Y por último la tercera responsabilidad de todo candidato o actor político en campaña electoral o a lo largo de su mandato, es garantizar y hacer visible que existe una correspondencia biunívoca entre lo que se promete, declara y anuncia frente a lo que se ha hecho y se hace. Correspondencia que no es solo una cuestión formal de sentido común, dado que “el que propone se lo come”, es decir, tiene que responsabilizarse de cumplir su programa, lo cual es también una cuestión de actitud y conducta personal ya que en democracia tan importante son los contenidos y procedimientos formales, como los comportamientos informales que son los que realmente revelan los valores éticos que fundamentan las conductas auténticamente democráticas. El cantaor flamenco “El Cabrero” lo expresa muchísimo mejor que yo, cuando en su quejío canta desde sus entrañas: “Muchos prometen la luna para llegar al poder y cuando arriba se ven, no escuchan queja ninguna”.

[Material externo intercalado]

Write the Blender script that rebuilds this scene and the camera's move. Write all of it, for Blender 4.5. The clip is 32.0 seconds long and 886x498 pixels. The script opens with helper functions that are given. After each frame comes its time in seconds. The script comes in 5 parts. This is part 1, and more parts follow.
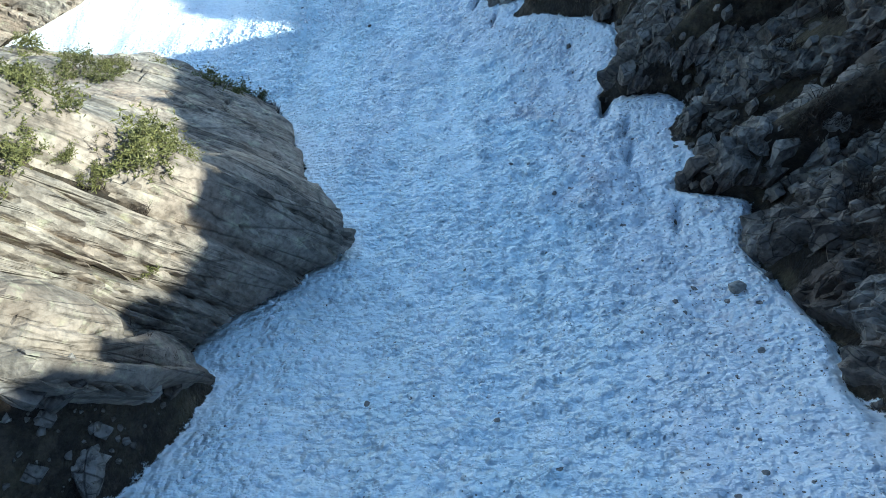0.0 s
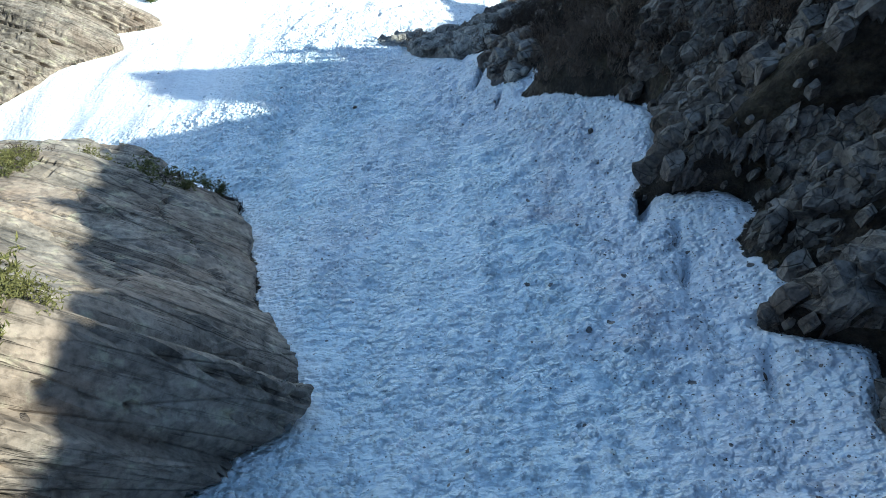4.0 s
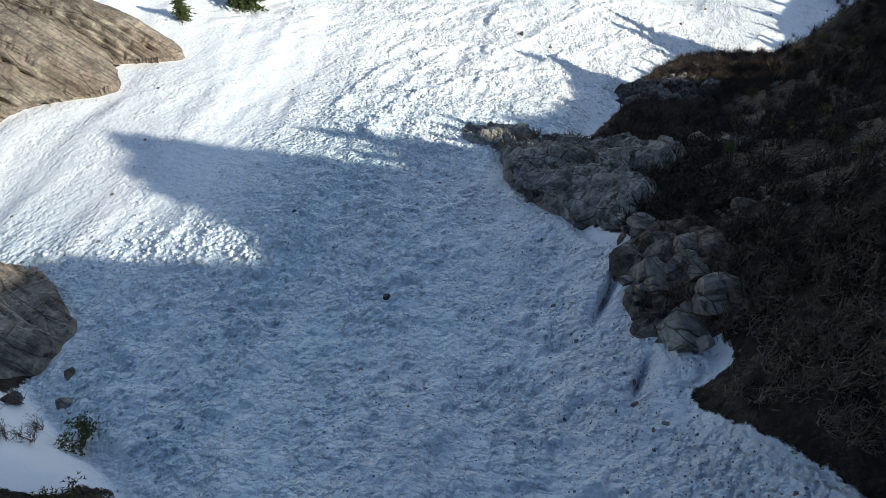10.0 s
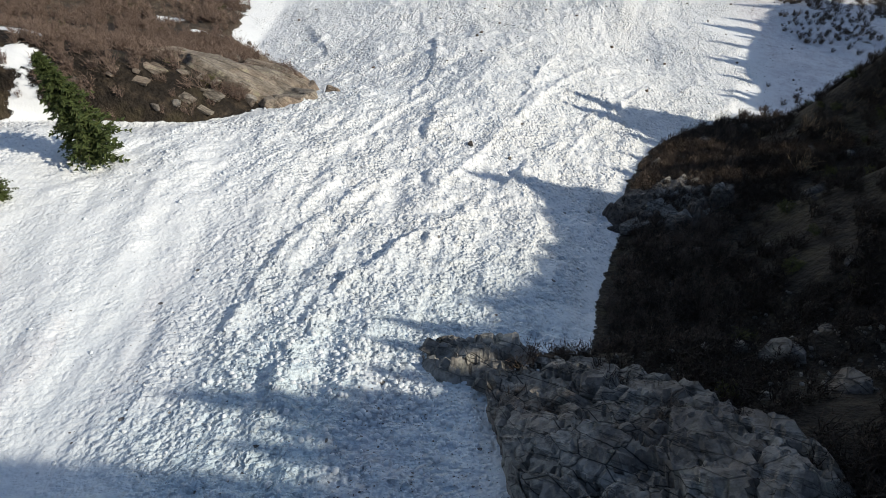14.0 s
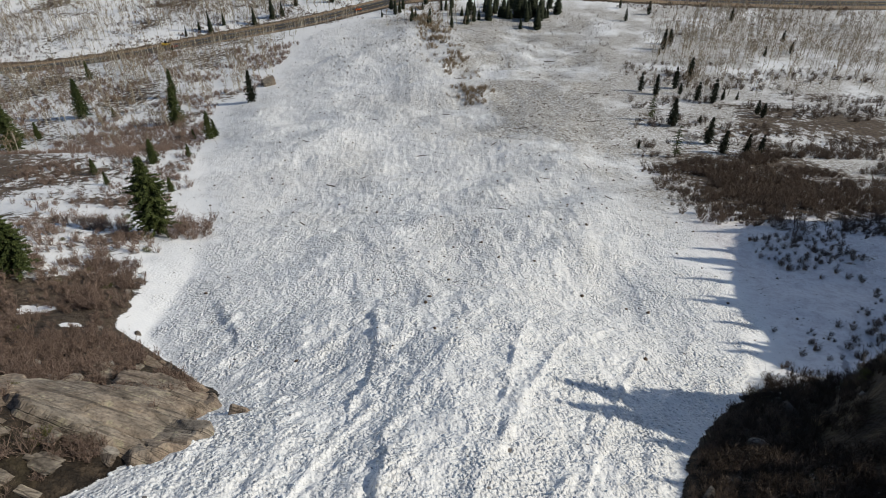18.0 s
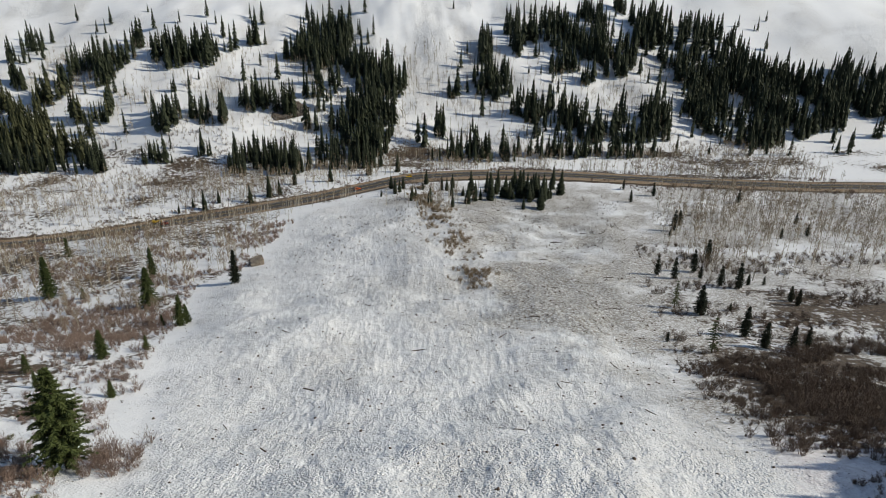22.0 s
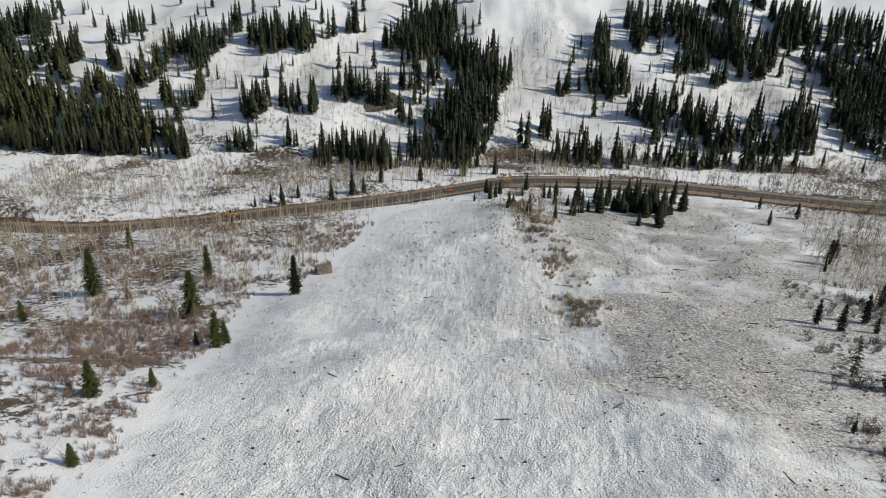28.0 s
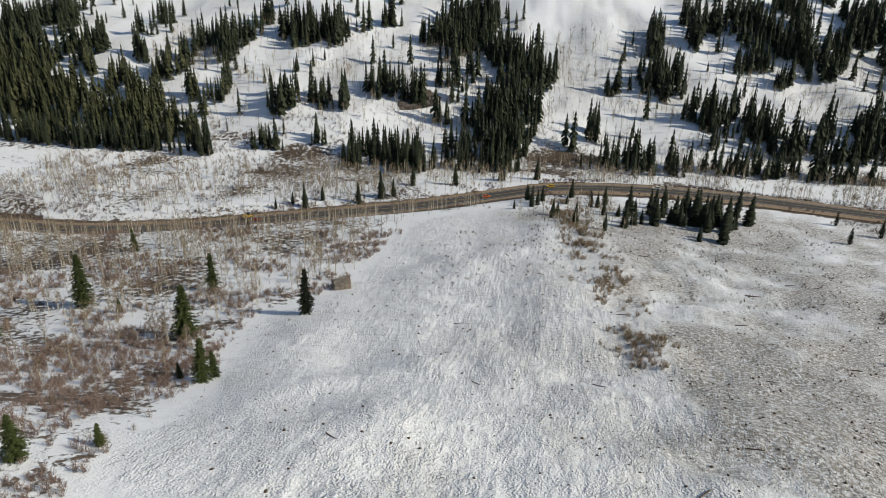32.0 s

Así pues y basándome exclusivamente en mi experiencia personal como ciudadano, así como en la interpretación y valoración que me permito hacer de los procesos electorales, las Elecciones, más que una fiesta de la democracia son, antes que nada, la oportunidad para ejercer con coherencia, ética y estética la responsabilidad individual y colectiva que tenemos todos los ciudadanos sin excepción, de hacer posible que el espacio físico y social que compartimos sea mejor, más justo, más libre y más fraterno.
Exposición clara de propuestas para resolver los problemas detectados en un lenguaje comprensible, con autocrítica y sin fomentar el odio al adversario. Ya tiene mi voto si existe tal ejemplar.